The Teneo integration engine turns the VUI from conversational front-end into transactional endpoint. Caller intent can map directly to backend action: process the payment, change the appointment, issue the refund. Without integration, a VUI is a polite assistant; with integration, it’s a replacement for a form or an agent task.

Teneo customers measure VUI performance by resolved interactions, not by containment or deflection. That reframe changes what the VUI is built to do — resolve the customer’s actual issue end-to-end.

Enterprise VUI programs routinely stall on accuracy, governance, and integration. Teneo’s architecture is designed to address all three from the start, which is why it powers voice AI at scale for telecoms, healthcare providers, and travel companies where the cost of a bad VUI is measured in real customer and revenue impact.

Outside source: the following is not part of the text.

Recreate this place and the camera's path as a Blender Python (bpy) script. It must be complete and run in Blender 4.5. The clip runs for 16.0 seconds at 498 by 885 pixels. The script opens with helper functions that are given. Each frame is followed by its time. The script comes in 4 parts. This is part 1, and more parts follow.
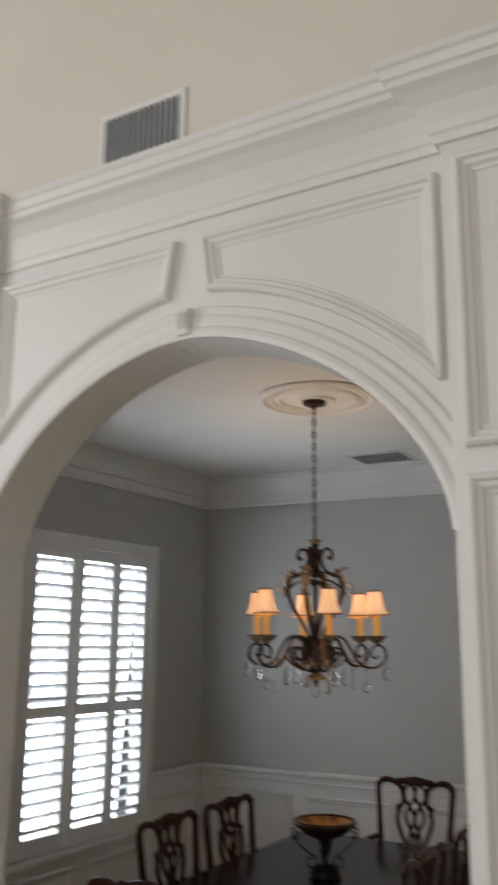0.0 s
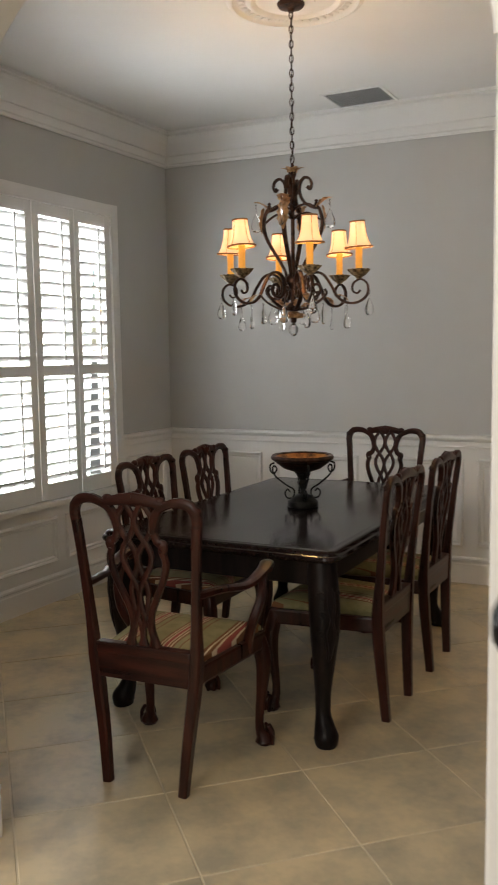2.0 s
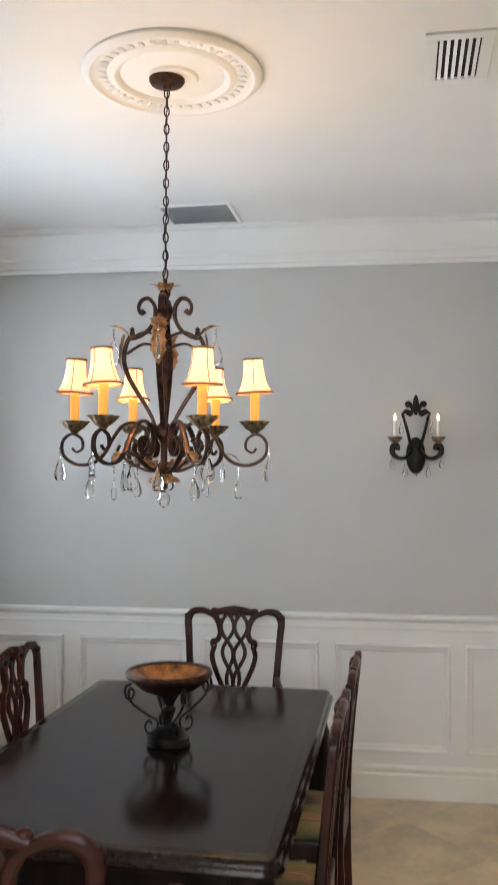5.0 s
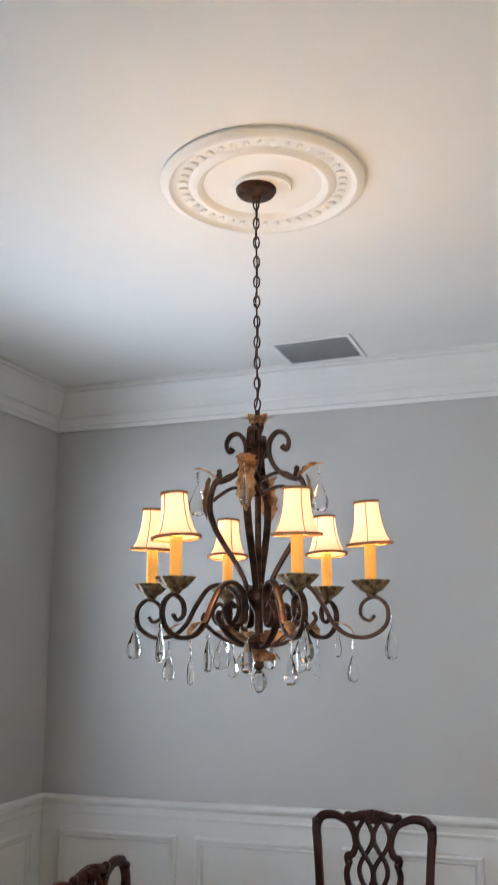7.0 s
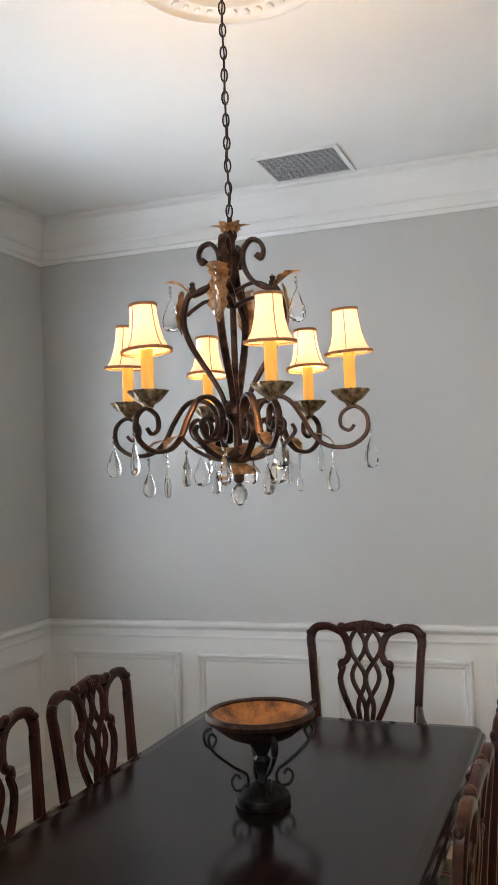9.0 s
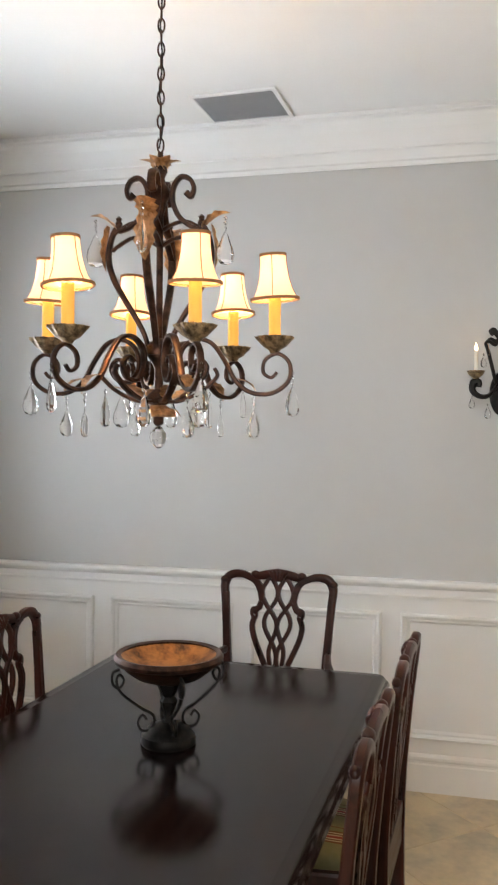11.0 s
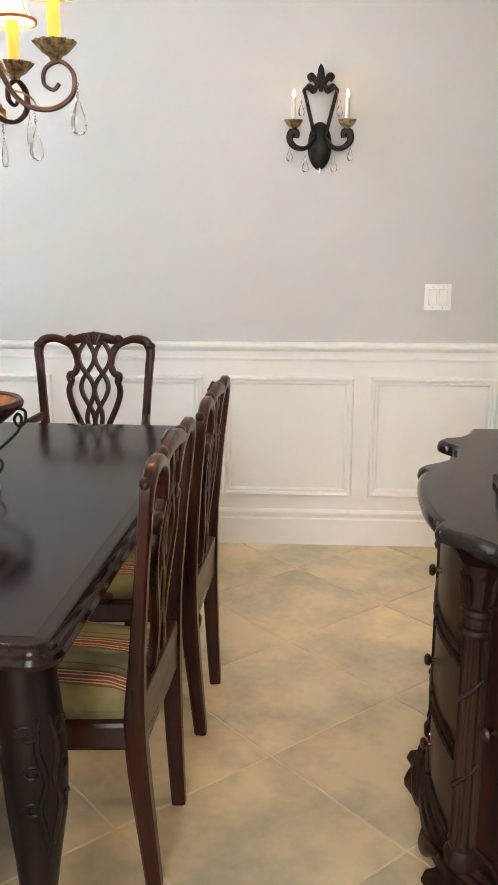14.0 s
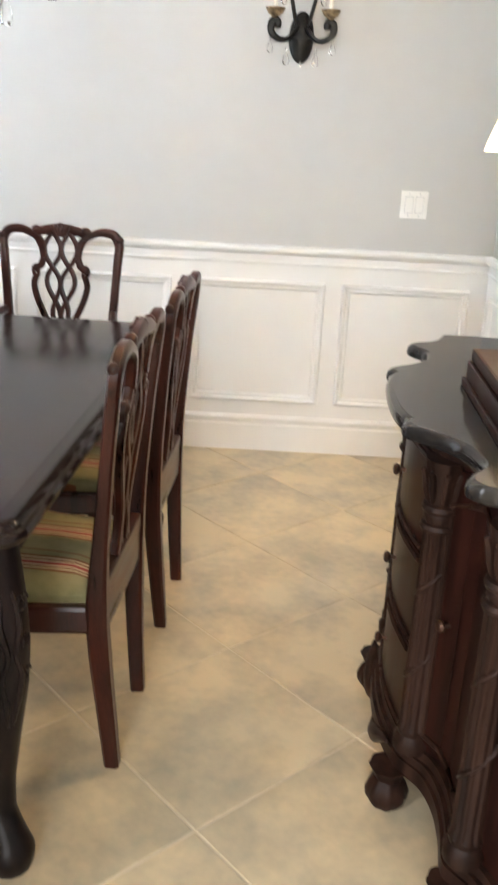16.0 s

See Teneo Voice AI in action or read our Voice AI buyer’s guide.

FAQ

What’s the difference between a VUI and a voicebot?

VUI is the interface layer — the mechanism through which voice interaction happens. A voicebot is an application built on a VUI to perform specific tasks. Every voicebot has a VUI; not every VUI is a voicebot (a smart-speaker assistant is a VUI without being a contact center voicebot).

What’s the difference between a VUI and a conversational IVR?

Conversational IVR is a VUI applied specifically to the phone channel for inbound call handling. It’s one of the most common enterprise deployments of VUI technology. Outside the phone channel, VUIs run in kiosks, cars, smart devices, and in-app voice experiences.

What makes an enterprise VUI different from a consumer voice assistant?

Four things: accuracy on domain-specific language, depth of backend integration, governance and auditability of system behavior, and performance at volume (thousands of concurrent sessions). Consumer assistants are tuned for a wide range of small tasks; enterprise VUIs are tuned to do specific jobs reliably at scale.

How accurate does a VUI need to be in production?

For enterprise use, intent recognition should sit at 95%+ after training on real traffic. Word error rate in the ASR layer should sit below 10% on production calls. Below these thresholds, error handling and escalation consume so much interaction time that automation economics break down.

Do VUIs replace agents?

They replace certain types of agent work — routine inquiries, transactional tasks, information lookups — while handing off complex, emotional, or exception cases to agents with full context. The better the VUI, the more useful the agent becomes, because the agent is no longer buried in routine tasks.

How does Teneo handle multilingual VUIs?

Teneo supports 86+ languages with consistent architecture across them. The same intent and entity models can be deployed in different languages without rebuilding the logic layer, which is important for enterprises operating across multiple markets.